DATA SEGMENT:

## Start

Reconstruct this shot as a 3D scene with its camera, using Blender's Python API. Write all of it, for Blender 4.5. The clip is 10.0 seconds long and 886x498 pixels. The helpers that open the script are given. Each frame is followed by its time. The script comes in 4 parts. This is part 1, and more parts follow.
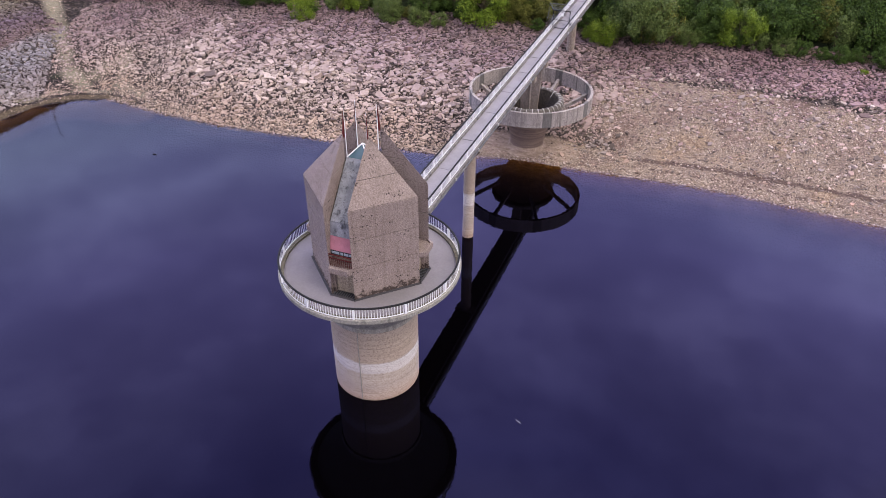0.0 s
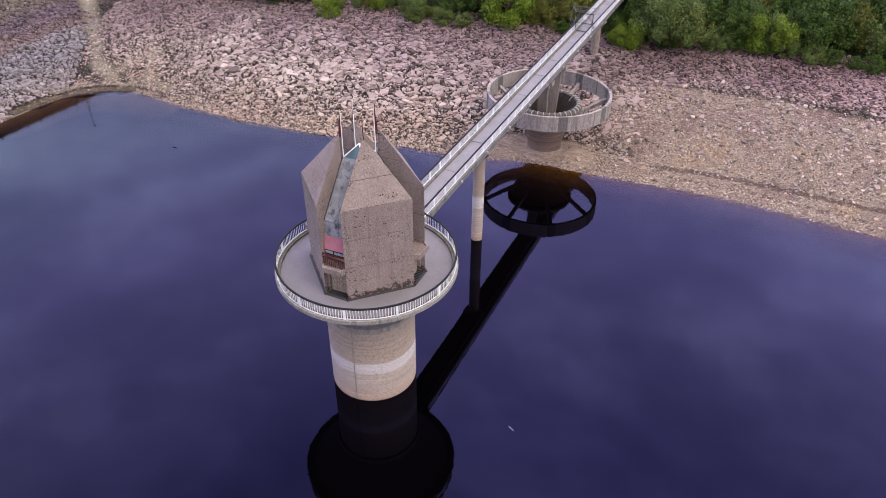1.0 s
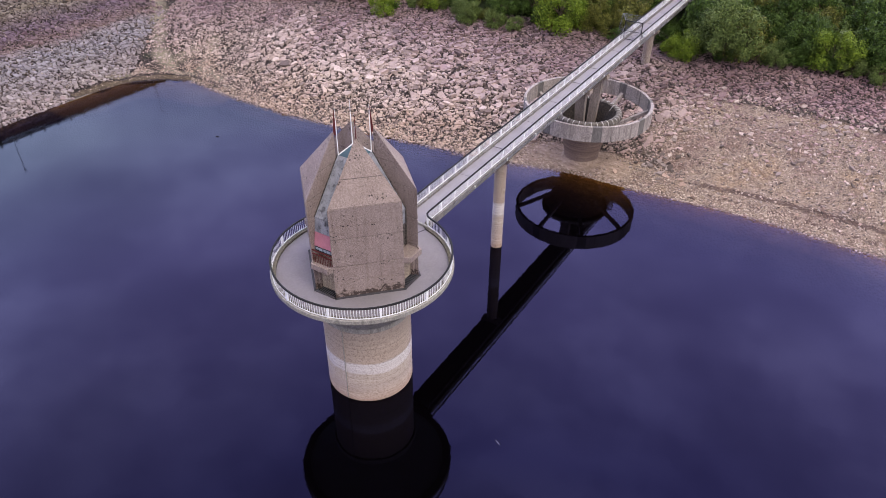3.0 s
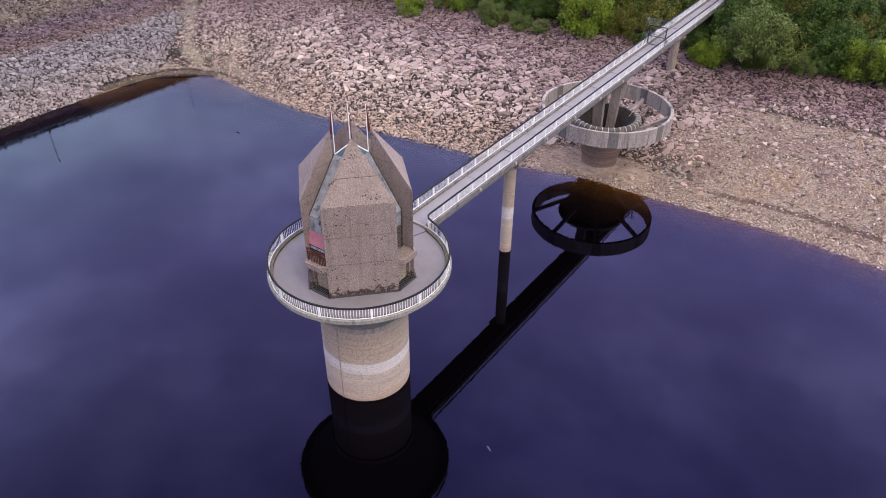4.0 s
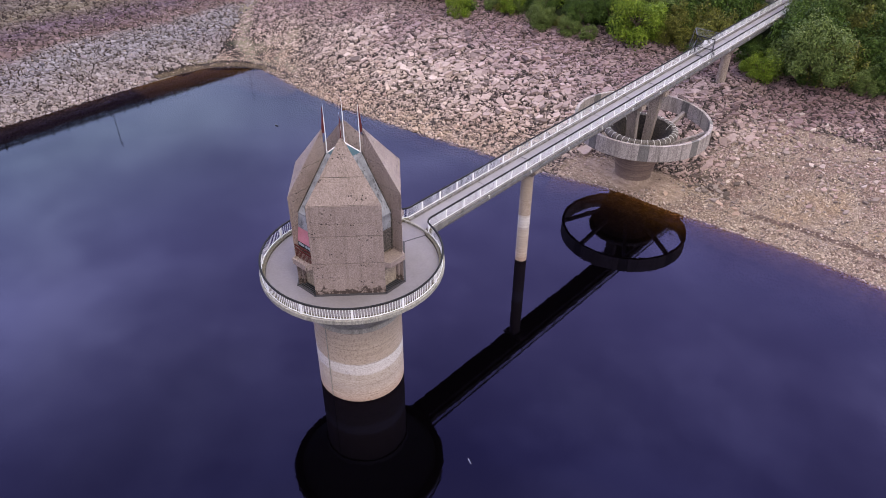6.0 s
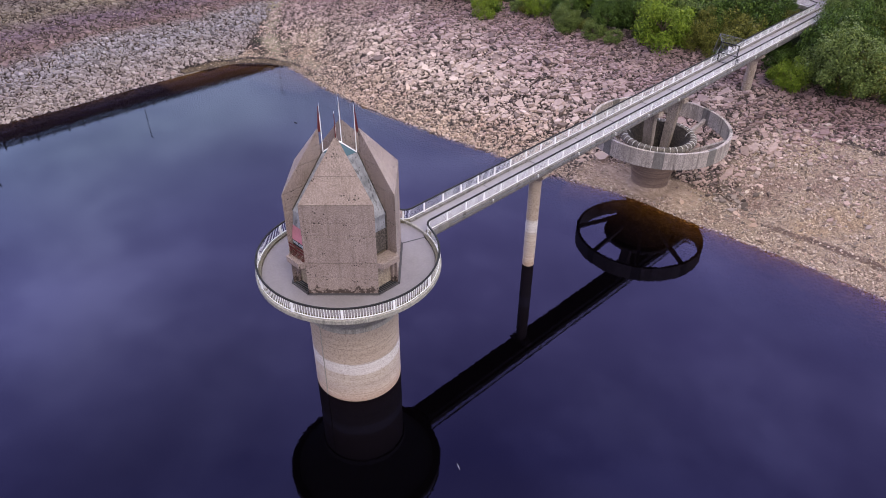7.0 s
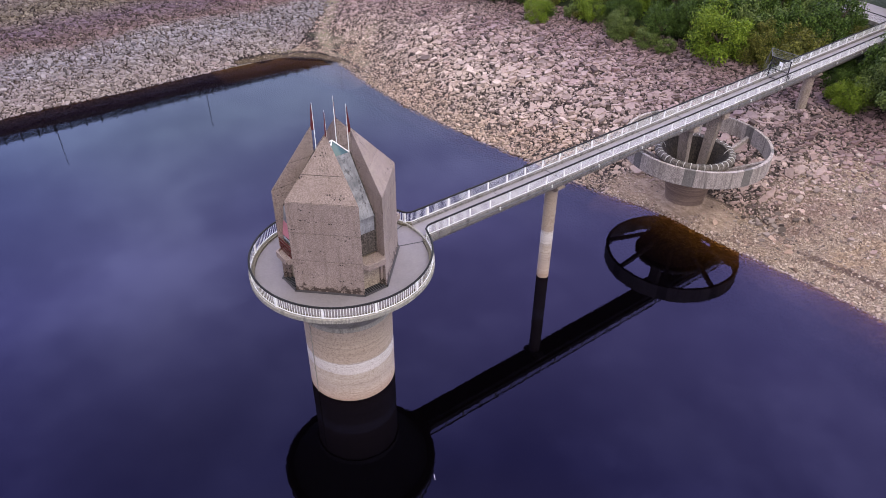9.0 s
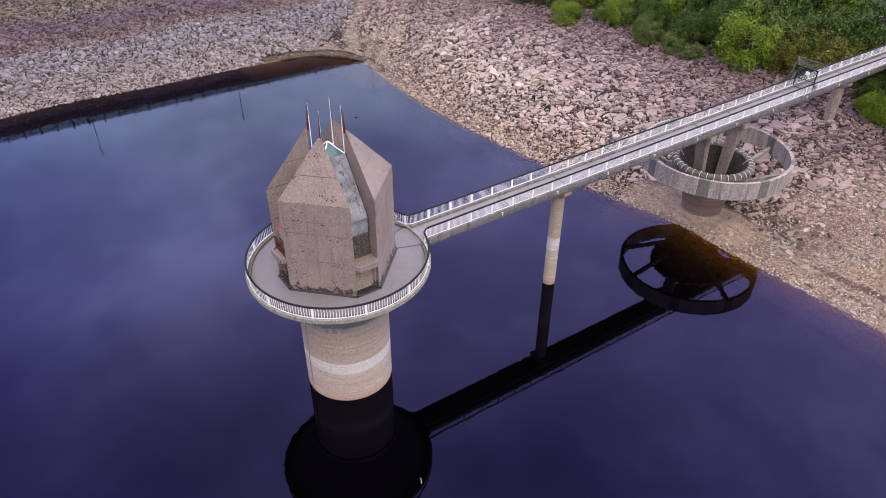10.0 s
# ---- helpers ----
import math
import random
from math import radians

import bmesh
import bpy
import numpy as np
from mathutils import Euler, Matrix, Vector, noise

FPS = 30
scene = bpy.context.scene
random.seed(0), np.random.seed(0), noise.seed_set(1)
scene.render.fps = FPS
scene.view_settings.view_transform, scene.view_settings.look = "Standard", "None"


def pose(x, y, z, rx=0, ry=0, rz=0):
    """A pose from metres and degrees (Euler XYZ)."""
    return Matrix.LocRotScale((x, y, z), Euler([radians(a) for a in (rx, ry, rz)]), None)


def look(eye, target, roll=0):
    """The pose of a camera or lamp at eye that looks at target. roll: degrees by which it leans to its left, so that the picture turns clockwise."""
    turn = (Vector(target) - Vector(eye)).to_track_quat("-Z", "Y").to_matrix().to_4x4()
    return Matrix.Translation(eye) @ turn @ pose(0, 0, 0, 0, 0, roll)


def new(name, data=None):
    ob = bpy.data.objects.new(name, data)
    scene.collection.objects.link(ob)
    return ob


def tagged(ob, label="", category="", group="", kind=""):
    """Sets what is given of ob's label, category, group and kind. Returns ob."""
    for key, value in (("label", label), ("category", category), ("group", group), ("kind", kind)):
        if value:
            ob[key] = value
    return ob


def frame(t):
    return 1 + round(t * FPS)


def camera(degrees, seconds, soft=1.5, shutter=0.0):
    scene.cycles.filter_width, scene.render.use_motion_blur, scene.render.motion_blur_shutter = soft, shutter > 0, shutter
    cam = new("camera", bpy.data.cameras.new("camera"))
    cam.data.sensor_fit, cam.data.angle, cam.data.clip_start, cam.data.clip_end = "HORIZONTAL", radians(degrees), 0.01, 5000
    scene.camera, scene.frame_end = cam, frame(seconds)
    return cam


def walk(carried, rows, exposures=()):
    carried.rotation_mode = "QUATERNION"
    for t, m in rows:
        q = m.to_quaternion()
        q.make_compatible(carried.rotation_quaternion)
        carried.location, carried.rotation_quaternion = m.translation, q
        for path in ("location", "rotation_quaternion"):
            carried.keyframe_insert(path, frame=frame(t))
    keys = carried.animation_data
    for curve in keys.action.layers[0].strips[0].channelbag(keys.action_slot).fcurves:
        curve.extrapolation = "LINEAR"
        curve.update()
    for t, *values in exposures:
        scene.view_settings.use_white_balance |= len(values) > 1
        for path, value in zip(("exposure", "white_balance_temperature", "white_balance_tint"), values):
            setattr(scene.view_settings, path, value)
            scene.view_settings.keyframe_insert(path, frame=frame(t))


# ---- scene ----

## End

Output the data exactly. Pictures don't belong in the result.

Reconstruct this shot as a 3D scene with its camera, using Blender's Python API. Write all of it, for Blender 4.5. The clip is 10.0 seconds long and 886x498 pixels. The helpers that open the script are given. Each frame is followed by its time. The script comes in 4 parts. This is part 1, and more parts follow.
0.0 s
1.0 s
3.0 s
4.0 s
6.0 s
7.0 s
9.0 s
10.0 s
# ---- helpers ----
import math
import random
from math import radians

import bmesh
import bpy
import numpy as np
from mathutils import Euler, Matrix, Vector, noise

FPS = 30
scene = bpy.context.scene
random.seed(0), np.random.seed(0), noise.seed_set(1)
scene.render.fps = FPS
scene.view_settings.view_transform, scene.view_settings.look = "Standard", "None"


def pose(x, y, z, rx=0, ry=0, rz=0):
    """A pose from metres and degrees (Euler XYZ)."""
    return Matrix.LocRotScale((x, y, z), Euler([radians(a) for a in (rx, ry, rz)]), None)


def look(eye, target, roll=0):
    """The pose of a camera or lamp at eye that looks at target. roll: degrees by which it leans to its left, so that the picture turns clockwise."""
    turn = (Vector(target) - Vector(eye)).to_track_quat("-Z", "Y").to_matrix().to_4x4()
    return Matrix.Translation(eye) @ turn @ pose(0, 0, 0, 0, 0, roll)


def new(name, data=None):
    ob = bpy.data.objects.new(name, data)
    scene.collection.objects.link(ob)
    return ob


def tagged(ob, label="", category="", group="", kind=""):
    """Sets what is given of ob's label, category, group and kind. Returns ob."""
    for key, value in (("label", label), ("category", category), ("group", group), ("kind", kind)):
        if value:
            ob[key] = value
    return ob


def frame(t):
    return 1 + round(t * FPS)


def camera(degrees, seconds, soft=1.5, shutter=0.0):
    scene.cycles.filter_width, scene.render.use_motion_blur, scene.render.motion_blur_shutter = soft, shutter > 0, shutter
    cam = new("camera", bpy.data.cameras.new("camera"))
    cam.data.sensor_fit, cam.data.angle, cam.data.clip_start, cam.data.clip_end = "HORIZONTAL", radians(degrees), 0.01, 5000
    scene.camera, scene.frame_end = cam, frame(seconds)
    return cam


def walk(carried, rows, exposures=()):
    carried.rotation_mode = "QUATERNION"
    for t, m in rows:
        q = m.to_quaternion()
        q.make_compatible(carried.rotation_quaternion)
        carried.location, carried.rotation_quaternion = m.translation, q
        for path in ("location", "rotation_quaternion"):
            carried.keyframe_insert(path, frame=frame(t))
    keys = carried.animation_data
    for curve in keys.action.layers[0].strips[0].channelbag(keys.action_slot).fcurves:
        curve.extrapolation = "LINEAR"
        curve.update()
    for t, *values in exposures:
        scene.view_settings.use_white_balance |= len(values) > 1
        for path, value in zip(("exposure", "white_balance_temperature", "white_balance_tint"), values):
            setattr(scene.view_settings, path, value)
            scene.view_settings.keyframe_insert(path, frame=frame(t))


# ---- scene ----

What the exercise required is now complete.